Geographical revenue is allocated based on the location of the customer. Geographic segments of the company are Middle Eastern Countries, America (including Canada and South American countries), Europe, India and Others:

Note 7 Additional information to the financial statements Related Party Transactions

a. Subsidiary companies

1. IRIS Business Services, LLC

2. IRIS Business Services (Asia) Pte. Ltd.

3. Atanou Srl

b. Key managerial personnel (KMP), including KMP under Companies Act, 2013

1. S. Swaminathan, Whole Time Director and Chief Executive Officer

2. Deepta Rangarajan, Whole Time Director

3. K. Balachandran, Whole Time Director and Chief Financial Officer

4. Rajesh Singh, Company Secretary and Compliance Officer (was on employment till 28th February 2018)

5. Jay Mistry, Company Secretary and Compliance Officer

c. Relatives of Key managerial personnel (KMP)

1. Deepta Rangarajan, Spouse of Mr. S. Swaminathan

2. N Subramaniam, Father of Mr. S. Swaminathan

3. Sivakamu Subramaniam, Mother of Mr. S. Swaminathan

4. S. Chandrasekhar, Brother of Mr. S. Swaminathan

5. S. Swaminathan, Spouse of Ms. Deepta Rangarajan

6. Santhanakrishnan Rangarajan, Father of Ms. Deepta Rangarajan

7. Shanti Rangarajan, Mother of Ms. Deepta Rangarajan

8. Rajalakshmi Balachandran, Spouse of Mr. K. Balachandran

9. Sharanya Balachandran, Daughter of Mr. K. Balachandran

10. Shyama Balachandran, Daughter of Mr. K. Balachandran

11. Vijayalakshmi Nambiar, Mother of Mr. K. Balachandran

d. Independent Directors

1. Narayan Seshadri, Non-Executive Independent Director

2. Partho Datta, Non-Executive Independent Director (Resigned on 28th November 2017)

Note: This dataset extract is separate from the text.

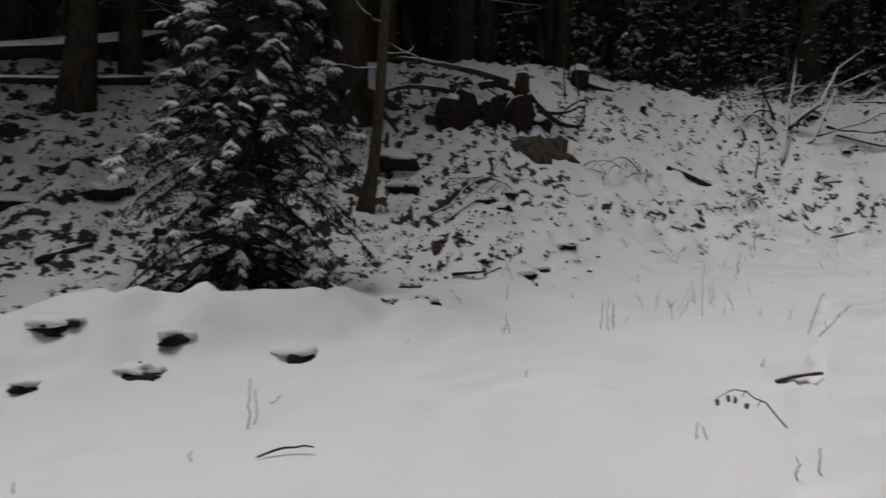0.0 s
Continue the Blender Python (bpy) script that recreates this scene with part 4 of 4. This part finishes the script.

3. Sanjoy Bhattacharya, Non-Executive Independent Director (Resigned on 24th November 2017)

4. Rakesh Kathotia, Nominee Director (Resigned on 12th September 2017)

5. U R Bhat, Non-Executive Independent Director (Resigned on 3rd September 2017)

6. Bhaswar Mukherjee, Non-Executive Independent Director

7. Vinod Balmukand Agarwala, Non-Executive Independent Director

8. Ashok Venkatramani, Non-Executive Independent Director

e. Enterprises over which the above persons exercise significant influence/ control and with which the Company has transactions during the Year

1. FinX Solutions (UAE)

2. IRIS Knowledge Foundation

3. TVS Wealth Private Limited

4. TVS Electronics Limited

Note 8

Note on activities of Subsidiary “IRIS Business services (Asia) PTE Ltd.

As at 31st March 2018, the subsidiary’s total liabilities exceeded its total assets by SGD 64,022/- (RS. 31,80,722/-). Its financial statements have been prepared on a going concern basis. We are committed to provide necessary financial support as and when necessary and there will not by any financial crisis in the said subsidiary.

Note 9

In the opinion of the Board, all assets other than fixed assets and non-current investments have a realisable value in the ordinary course of business which is not different from the amount at which it is stated.

Note 10

Previous year’s figures have been regrouped wherever necessary.